The film was disqualified from a foreign-film Oscar nomination because its dialogue is mostly in English. Did you ever think there was another way to do it?


No, it's very natural. Again, it's part of the tragedy that this movie talks about. Hebrew in a lot of ways was very close to Arabic, but since they reinvented Hebrew, now those two languages are very different. Half of the Jewish population of Israel is descended from people from Arab states, but their ancestral language was erased. The people who established Israel didn't want to have this connection, the same way they didn't want the Europeans speaking Yiddish. So most people can't speak Arabic anymore; if they meet someone from Egypt, they'd be much more comfortable speaking English. This is what would happen, so that's how I did it.
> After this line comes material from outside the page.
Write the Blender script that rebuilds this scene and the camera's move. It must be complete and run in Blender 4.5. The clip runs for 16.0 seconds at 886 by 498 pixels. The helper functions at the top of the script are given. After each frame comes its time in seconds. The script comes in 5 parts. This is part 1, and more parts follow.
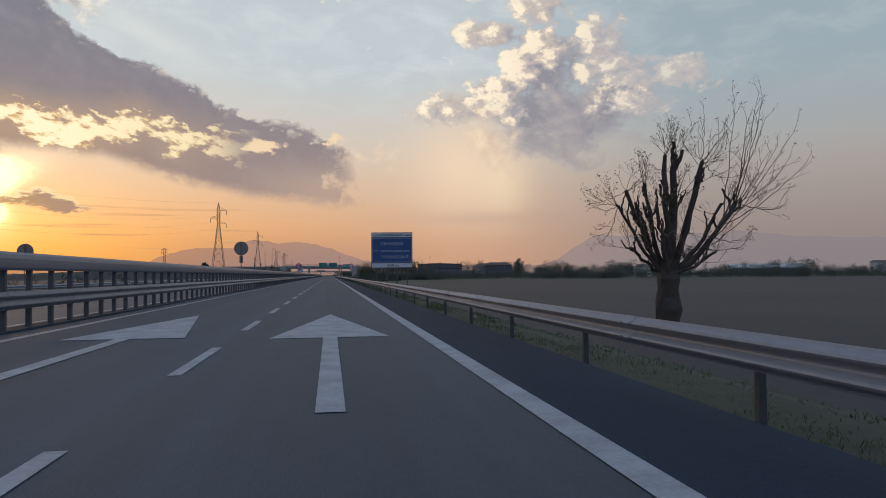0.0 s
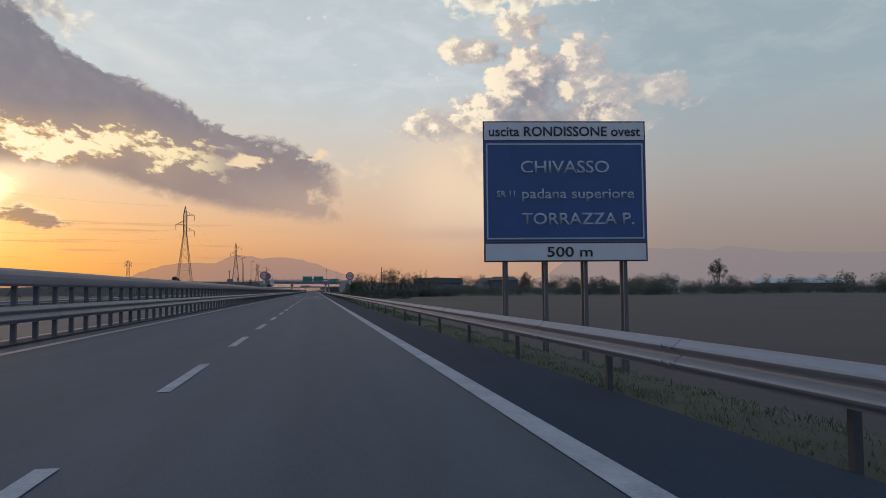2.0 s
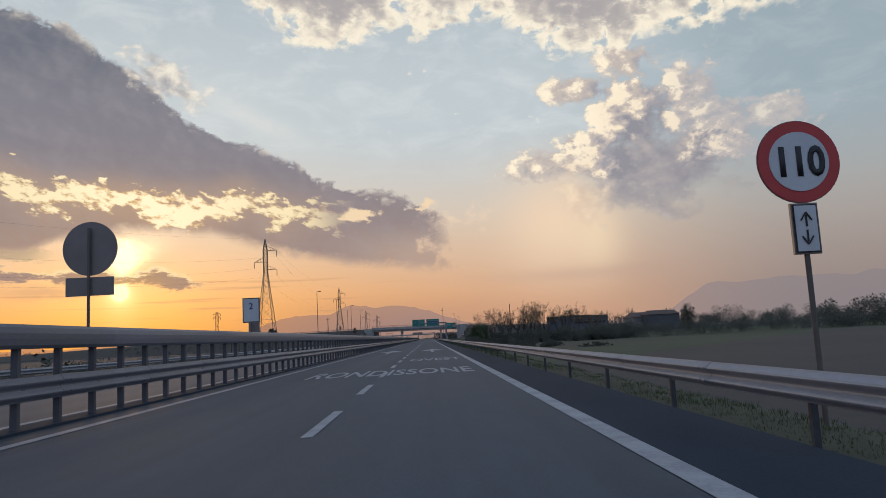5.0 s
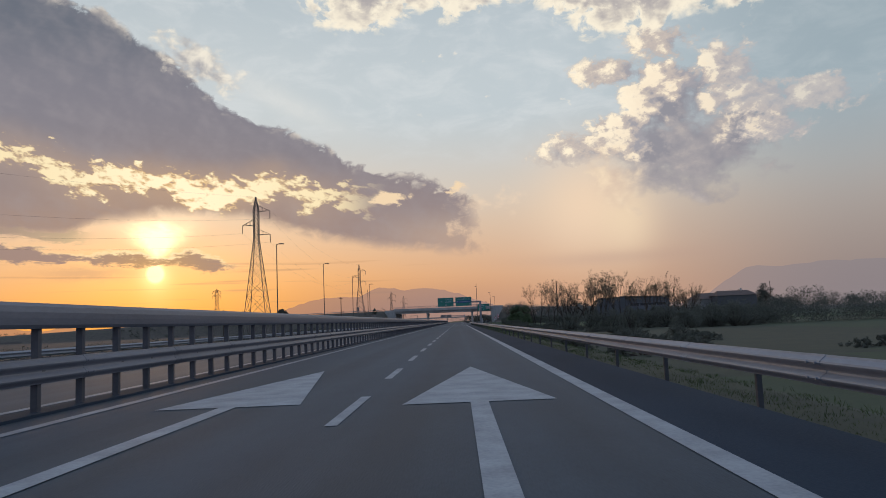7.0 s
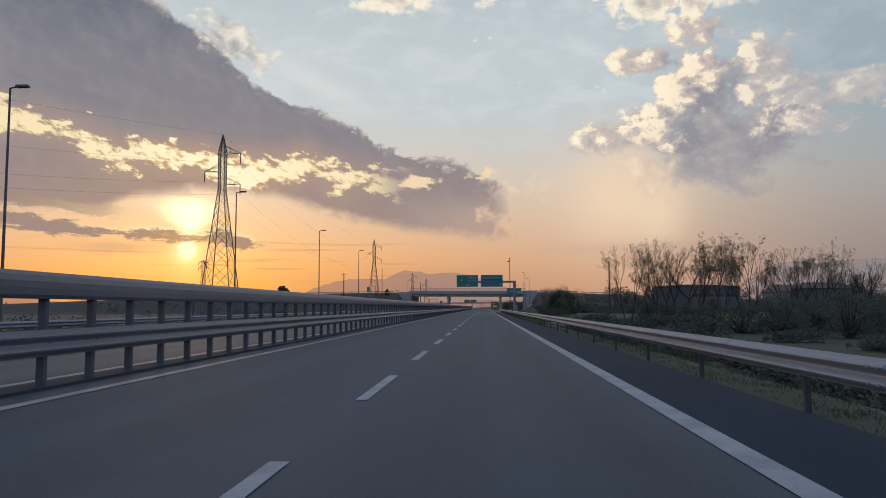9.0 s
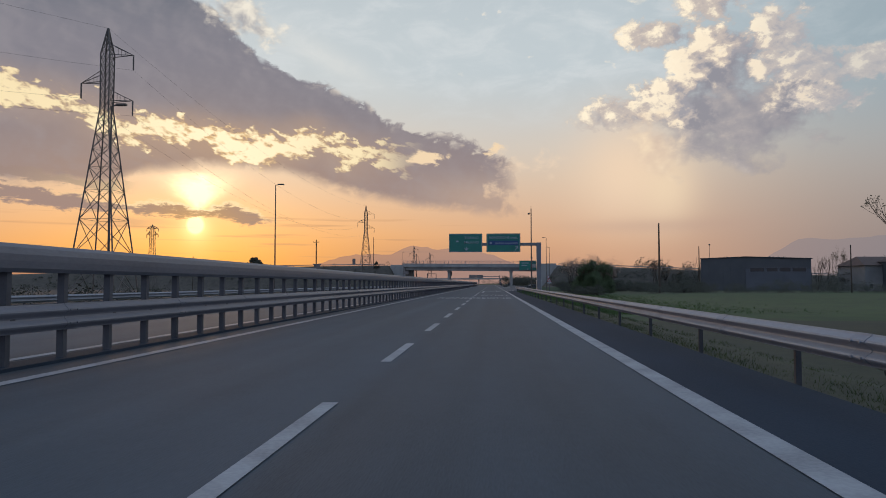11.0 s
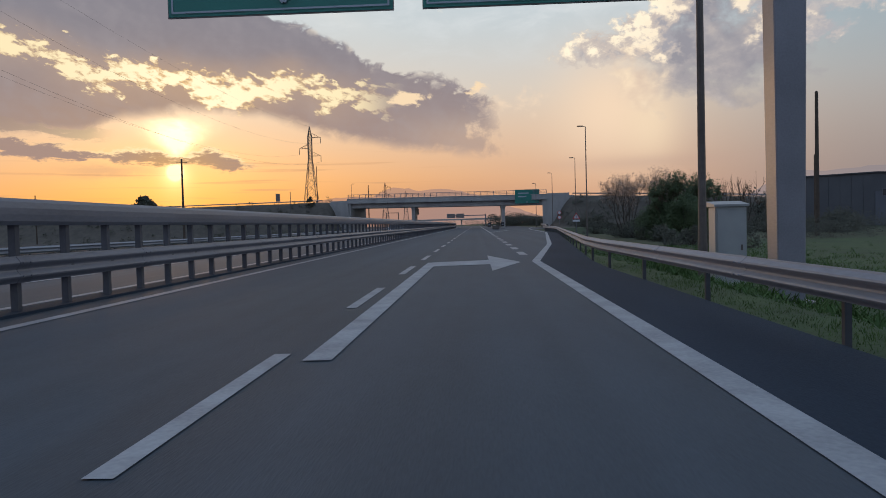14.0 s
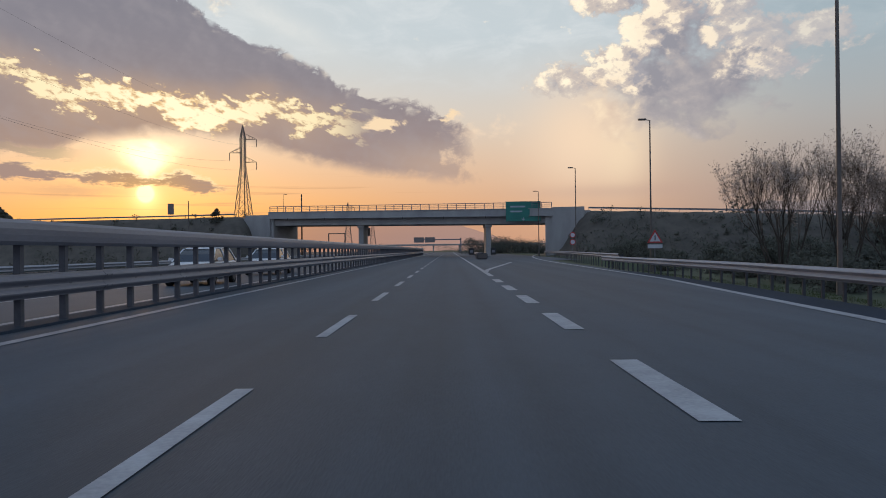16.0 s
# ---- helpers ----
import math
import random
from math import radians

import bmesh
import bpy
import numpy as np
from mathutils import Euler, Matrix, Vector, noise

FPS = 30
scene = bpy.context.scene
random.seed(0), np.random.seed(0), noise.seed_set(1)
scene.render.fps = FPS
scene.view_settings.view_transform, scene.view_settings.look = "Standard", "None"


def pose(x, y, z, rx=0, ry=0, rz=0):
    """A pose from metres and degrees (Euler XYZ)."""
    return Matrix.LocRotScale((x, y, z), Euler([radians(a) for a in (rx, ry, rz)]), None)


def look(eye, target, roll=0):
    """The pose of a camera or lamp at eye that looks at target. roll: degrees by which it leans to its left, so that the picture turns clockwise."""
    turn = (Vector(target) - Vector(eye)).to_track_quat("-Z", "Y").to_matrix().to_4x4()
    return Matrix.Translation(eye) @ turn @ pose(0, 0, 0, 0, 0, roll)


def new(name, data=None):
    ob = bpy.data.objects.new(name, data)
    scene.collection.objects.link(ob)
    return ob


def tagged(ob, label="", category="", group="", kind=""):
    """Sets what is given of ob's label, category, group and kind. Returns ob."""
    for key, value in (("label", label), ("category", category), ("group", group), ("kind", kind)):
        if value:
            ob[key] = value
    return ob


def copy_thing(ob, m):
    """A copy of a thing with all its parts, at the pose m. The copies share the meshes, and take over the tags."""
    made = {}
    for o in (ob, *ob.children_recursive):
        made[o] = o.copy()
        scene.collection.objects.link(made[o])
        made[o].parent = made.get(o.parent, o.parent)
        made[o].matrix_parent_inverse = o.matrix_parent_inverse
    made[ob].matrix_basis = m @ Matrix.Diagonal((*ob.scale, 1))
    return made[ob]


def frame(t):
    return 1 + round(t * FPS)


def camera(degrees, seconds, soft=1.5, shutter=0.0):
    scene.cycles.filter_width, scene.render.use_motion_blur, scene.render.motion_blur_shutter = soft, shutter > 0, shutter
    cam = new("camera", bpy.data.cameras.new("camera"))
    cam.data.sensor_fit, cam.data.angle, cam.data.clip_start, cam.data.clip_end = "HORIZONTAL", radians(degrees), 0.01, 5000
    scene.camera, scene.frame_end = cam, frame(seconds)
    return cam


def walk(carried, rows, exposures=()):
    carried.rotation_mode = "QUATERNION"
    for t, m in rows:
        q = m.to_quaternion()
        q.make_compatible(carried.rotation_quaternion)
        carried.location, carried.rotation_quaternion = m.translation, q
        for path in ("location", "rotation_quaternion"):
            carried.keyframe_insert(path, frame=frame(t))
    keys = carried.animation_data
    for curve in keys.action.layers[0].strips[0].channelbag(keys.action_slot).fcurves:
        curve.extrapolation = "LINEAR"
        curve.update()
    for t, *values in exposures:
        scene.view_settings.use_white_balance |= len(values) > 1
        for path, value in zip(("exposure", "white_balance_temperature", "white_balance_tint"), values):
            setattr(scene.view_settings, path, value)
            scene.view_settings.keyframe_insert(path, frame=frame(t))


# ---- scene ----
cam = camera(63.2, 16.0, soft=0.95)

# seconds, across the road, along the road, turn, tilt, lean
PATH = (
    (0.0, 0.002, 0.00, -8.91, 2.00, -0.45),
    (0.5, -0.010, 15.00, -10.12, 0.27, -1.57),
    (1.0, -0.022, 30.01, -9.92, 1.75, -1.35),
    (1.5, -0.034, 45.00, -9.53, 2.90, -0.73),
    (2.0, -0.073, 59.97, -10.06, 3.24, -0.45),
    (2.3, -0.072, 68.95, -11.08, 2.91, -0.60),
    (2.5, -0.084, 74.95, -12.44, 2.96, -1.07),
    (3.0, -0.162, 89.97, -12.60, 3.50, -1.38),
    (3.5, -0.240, 104.98, -9.55, 3.52, -1.04),
    (4.0, -0.256, 119.95, -6.99, 2.43, -1.63),
    (4.5, -0.241, 134.80, -3.29, 3.08, -2.21),
    (5.0, -0.226, 149.54, -1.46, 6.97, -2.95),
    (5.2, -0.230, 155.48, -1.50, 7.10, -2.60),
    (7.3, -0.269, 219.38, 1.13, 4.94, -2.46),
    (7.5, -0.269, 225.41, 0.77, 3.19, -2.42),
    (8.0, -0.271, 240.44, 1.85, 2.83, -1.57),
    (8.2, -0.271, 246.37, 2.59, 3.90, -1.03),
    (10.3, -0.251, 307.33, 3.87, 4.84, 0.46),
    (10.5, -0.251, 313.23, 4.18, 3.52, 0.64),
    (11.0, -0.250, 328.04, 3.87, 2.73, -0.04),
    (11.5, -0.225, 342.87, 2.92, 3.16, 0.21),
    (12.0, -0.176, 357.93, 2.80, 1.07, -0.57),
    (12.5, -0.126, 373.10, 3.37, -3.43, -1.14),
    (13.0, -0.000, 388.20, 3.41, -0.37, -0.52),
    (13.5, -0.003, 403.34, 2.89, -1.77, -0.78),
    (14.0, 0.017, 418.50, 2.69, -1.92, -1.47),
    (14.5, 0.037, 433.69, 2.38, -1.85, -2.01),
    (15.0, 0.005, 448.80, 1.98, -0.72, -1.66),
    (15.5, -0.027, 463.88, 1.43, 0.34, -0.90),
    (16.0, -0.059, 479.00, 0.49, 0.09, -0.66),
)
EYE = 1.26
walk(cam, [(t, pose(x, y, EYE, 90 + tilt, 0, turn) @ pose(0, 0, 0, 0, 0, lean)) for t, x, y, turn, tilt, lean in PATH],
     exposures=((0.0, -0.03), (11.5, -0.03), (13.0, 0.10), (14.5, 0.04), (16.0, 0.06)))

# ---------------------------------------------------------------- world and sun
SUN_AZ, SUN_EL = -22.9, 4.4          # degrees from the road's direction, degrees above the horizon
world = bpy.data.worlds.new("evening_sky")
scene.world = world
world.use_nodes = True
wt = world.node_tree
wt.nodes.clear()


class S:
    """A socket of the sky's node tree with arithmetic."""

    def __init__(self, sock):
        self.s = sock

    def op(self, kind, *others, clamp=False):
        n = wt.nodes.new("ShaderNodeMath")
        n.operation, n.use_clamp = kind, clamp
        for i, v in enumerate((self, *others)):
            if isinstance(v, S):
                wt.links.new(v.s, n.inputs[i])
            else:
                n.inputs[i].default_value = v
        return S(n.outputs[0])

    def __add__(self, o): return self.op("ADD", o)
    def __sub__(self, o): return self.op("SUBTRACT", o)
    def __mul__(self, o): return self.op("MULTIPLY", o)
    def __truediv__(self, o): return self.op("DIVIDE", o)
    def __rsub__(self, o): return (self * -1.0) + o
    def __radd__(self, o): return self.op("ADD", o)
    def __rmul__(self, o): return self.op("MULTIPLY", o)
    def abs(self): return self.op("ABSOLUTE")
    def power(self, e): return self.op("POWER", e)
    def max(self, o): return self.op("MAXIMUM", o)
    def min(self, o): return self.op("MINIMUM", o)

    def step(self, a, b):
        """Smooth rise from 0 at a to 1 at b."""
        n = wt.nodes.new("ShaderNodeMapRange")
        n.interpolation_type = "SMOOTHSTEP"
        wt.links.new(self.s, n.inputs[0])
        n.inputs[1].default_value, n.inputs[2].default_value = a, b
        return S(n.outputs[0])

    def bell(self, mid, width):
        d = (self - mid) / width
        return (d * d * -1.0).op("EXPONENT")


def sky_vec(x, y, z=0.0):
    n = wt.nodes.new("ShaderNodeCombineXYZ")
    for i, v in enumerate((x, y, z)):
        if isinstance(v, S):
            wt.links.new(v.s, n.inputs[i])
        else:
            n.inputs[i].default_value = v
    return n.outputs[0]


def sky_noise(v, scale, detail=6.0, rough=0.55, warp=0.0):
    n = wt.nodes.new("ShaderNodeTexNoise")
    n.inputs["Scale"].default_value, n.inputs["Detail"].default_value = scale, detail
    n.inputs["Roughness"].default_value, n.inputs["Distortion"].default_value = rough, warp
    wt.links.new(v, n.inputs["Vector"])
    return S(n.outputs[0]) - 0.5


def sky_line(az, points):
    """A height in degrees that follows the points (azimuth, height) along the horizon."""
    n = wt.nodes.new("ShaderNodeValToRGB")
    lo, hi = -45.0, 45.0
    t = (az - lo) / (hi - lo)
    wt.links.new(t.s, n.inputs[0])
    while len(n.color_ramp.elements) < len(points):
        n.color_ramp.elements.new(0.5)
    for i, (a, e) in enumerate(points):
        n.color_ramp.elements[i].position = (a - lo) / (hi - lo)
    for e, (a, v) in zip(n.color_ramp.elements, points):
        e.color = (v / 40, v / 40, v / 40, 1)
    n.color_ramp.interpolation = "LINEAR"
    return S(n.outputs[0]) * 40.0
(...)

Is there an Israeli equivalent of the Egyptian band, that would play traditional music?


Like a police orchestra? [laughs] First of all, we don't have traditional music. This is the thing with Israel. There is Jewish tradition, Jewish music. But you have different music from Eastern Europe, and different music from Sephardic Jews. You don't have traditional Israeli music. They invented it, just like invented the traditional dances in Israel. They are not real traditional dances. They made them up, 50 years ago.


Our longing in Israel, I think, is to have something traditional like this, which the Egyptians have. People in normal countries have this very simple thing, traditional art. But we don't. So there's this yearning: Please give us some tradition, give us some culture, and maybe we can give you back the benefits of having no culture, which is to be a very quick, improvisational people, which the Israelis are.


That sounds like the United States.


I never thought about it that way. That's interesting. I guess at the end of the day, it's a personal question. What do you feel about yourself? I don't know how Americans feel. I feel that there's something missing, in me.